The following is the complete and official transcript of a hearing held in New York City last Monday in the chambers of Federal District Court Judge Arnold Bauman to determine whether Bauman would recommend disciplinary hearings be instituted against Alan M. Dershowitz, professor of Law. Bauman threatened to impose discipline on Dershowitz on July 3 after Dershowitz charged a U.S. attorney had "deliberately" withheld evidence from the Supreme Court.

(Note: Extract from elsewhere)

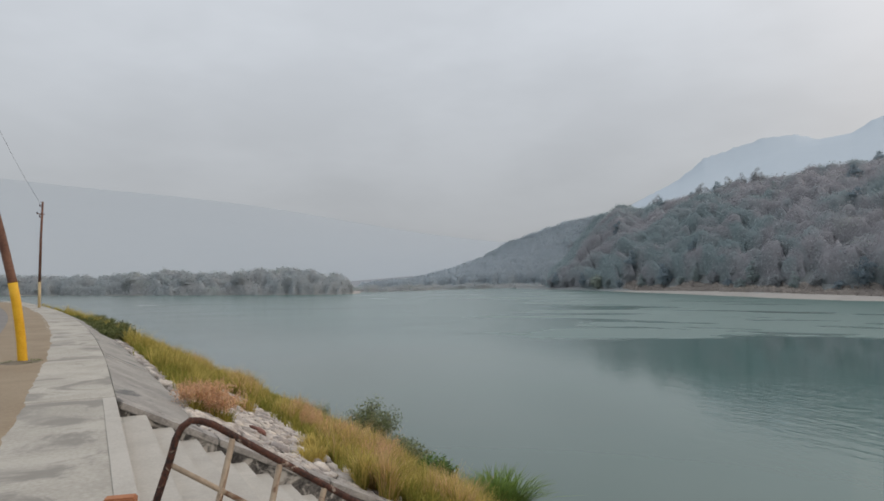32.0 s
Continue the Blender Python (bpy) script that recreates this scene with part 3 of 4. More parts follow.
def canopy(name, azs, ss, base, spacing, radius, tall, mat, label, count, size, seed, where=lambda az, s: True, crown=0.5, blur=2, shag=1.2, tone_at=lambda az, s, tone: tone):
    """The closed roof of a wood: an undulating sheet of merging crowns, clad in small leaf clumps and upright twigs.
    base(az, s) gives the ground; tall(az, s) the height of the trees there; crown the share of it that each crown rounds off."""
    r = np.random.default_rng(seed)
    ground = np.array([[base(a, b) for b in ss] for a in azs])
    roof = np.full(ground.shape[:2], -0.6)
    tint = np.full((*roof.shape, 3), 0.5)
    dist = np.hypot(ground[..., 0], ground[..., 1])
    arc = np.radians(azs[1] - azs[0]) * dist.mean()
    step = ss[1] - ss[0]
    wide = math.degrees(spacing / dist.mean())
    for a in np.arange(azs[0], azs[-1], wide):
        for b in np.arange(ss[0] + 1, ss[-1] - 0.5 * radius, spacing):
            a2, b2 = a + r.uniform(-0.6, 0.6) * wide, b + r.uniform(-0.8, 0.8) * spacing
            if not (azs[0] < a2 < azs[-1] and ss[0] < b2 < ss[-1]) or not where(a2, b2):
                continue
            rad, h, tone = radius * r.uniform(0.6, 1.2), tall(a2, b2) * r.uniform(0.82, 1.16), tone_at(a2, b2, r.random(3))
            i0, j0 = (a2 - azs[0]) / (azs[1] - azs[0]), (b2 - ss[0]) / step
            di, dj = int(rad / arc) + 1, int(rad / step) + 1
            i1, i2, j1, j2 = max(int(i0) - di, 0), min(int(i0) + di + 2, len(azs)), max(int(j0) - dj, 0), min(int(j0) + dj + 2, len(ss))
            ii, jj = np.meshgrid(np.arange(i1, i2), np.arange(j1, j2), indexing="ij")
            dome = np.full(ii.shape, -0.6)
            for k in range(5):                            # a broad heart and four lobes round it
                turn, off = r.uniform(0, 2 * math.pi), 0.0 if k == 0 else rad * r.uniform(0.3, 0.65)
                wide_k = rad * (0.85 if k == 0 else r.uniform(0.3, 0.5))
                top = h * (1.0 if k == 0 else r.uniform(0.86, 1.1) - 0.25 * crown * (off / rad) ** 2)
                q = (((ii - i0) * arc + off * math.cos(turn)) ** 2 + ((jj - j0) * step + off * math.sin(turn)) ** 2) / wide_k ** 2
                dome = np.maximum(dome, np.where(q < 1, top * (1 - crown * wide_k / rad) + top * crown * wide_k / rad * np.sqrt(np.clip(1 - q, 0, 1)), -0.6))
            higher = dome > roof[i1:i2, j1:j2]
            roof[i1:i2, j1:j2] = np.where(higher, dome, roof[i1:i2, j1:j2])
            tint[i1:i2, j1:j2][higher] = tone
    roof[[0, -1]], roof[:, [0, -1]] = -0.6, -0.6
    grown = roof > -0.5

    def smoothed(values):
        wall = np.pad(values, [(1, 1), (1, 1)] + [(0, 0)] * (values.ndim - 2), mode="edge")
        return (wall[:-2, 1:-1] + wall[2:, 1:-1] + wall[1:-1, :-2] + wall[1:-1, 2:] + 2 * values) / 6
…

Bauman is presiding over a hearing on a motion by Edmund A. Rosner that Rosner be granted a new trial on charges that he bribed a policeman to obtain secret grand jury testimony. Rosner was convicted on those charges in December 1972, primarily on the basis of testimony of Det.Robert S. Leuci. Leuci has since admitted that he perjured himself during the first Rosner trial by failing to answer truthfully about his own history of criminal involvement. Dershowitz, who is serving as Rosner's counsel, charged that the U.S. attorney had documents which proved Leuci's perjury at the time the Supreme Court was considering reversing Rosner's decision, but did not make that information known to either the court or the defense. Elliot G. Sagor, an assistant federal attorney who is prosecuting the Rosner case, has labeled Dershowitz's charge that the U.S. attorney deliberately withheld the information about Leuci, contained in a document known as the Goe Memorandum, as "outrageous."
After Bauman made his threat against Dershowitz, the law professor retained Monroe H. Freedman, dean of the Hofstra Law School and an expert on legal ethics, to respresent him in Bauman's court. Freedman, Dershowitz and Sagor were present during Monday's hearing in Bauman's chambers. In the transcript, Bauman is referred to as "the court."
THE COURT: State your name for the record, please.
MR. FREEDMAN: Monroe H. Freedman.
COURT: Dean Freedman, some hours ago you indicated that you wished to be heard. That time has finally come.
FREEDMAN: Thank you, your Honor. I am here as an ACLU volunteer attorney to represent Mr. Dershowitz because we are concerned with the implications that he might be guilty of some impropriety in this case. I would like to make some observations about the merits of that issue.
COURT: I invite them.
FREEDMAN: First, I would like to ask your Honor that we be informed of the substantive rule that would be the basis of any such charge against Mr. Dershowitz and, second, after we have received notice of such a rule if your Honor might be intending to proceed in that direction in view of the fact that the Supreme Court has indicated that an attorney is entitled to due process--
COURT: Let me indicate to you, preliminarily, I am not thinking of holding Professor Dershowitz in contempt. I am thinking of referring this matter to the Bar Association for disciplinary investigation.
FREEDMAN: I understand. That's a rather serious step to take. It would be easier for us to address that question before your Honor before it ever got to the Bar Association if we knew what rule of what code or what canons, or whatever it is, that Mr. Dershowitz is supposed to have violated.
COURT: Having been a member of the grievance committee for some three years many years ago I am not aware of any instance in which any judge who has referred such a matter to any grievance committee has ever gone through the canons. It is for the staff of the committee on grievances and, ultimately, the committee on grievances itself to determine whether the conduct of counsel has violated any of those canons.
FREEDMAN: I understand. What I urge you to do is not to take that rather drastic step unless you have satisfied yourself on the basis of having given us an opportunity to address ourselves to it.
I have done some research on the issue, particularly with reference to ABA standards relating to the defense function and the code of professional responsibility; according to those authorities an attorney is required to press all legally available points, his client's desires in the matters are paramount, his professional opinion, his own professional opinion of the merits of the point that is raised is irrelevant, and the only test is, indeed, even if the rule that is argued for is "unwarranted under existing law" as long as it is supportable by a good faith argument the attorney is required to go forth.
COURT: What you say is undoubtedly true, but we are talking about a somewhat different situation.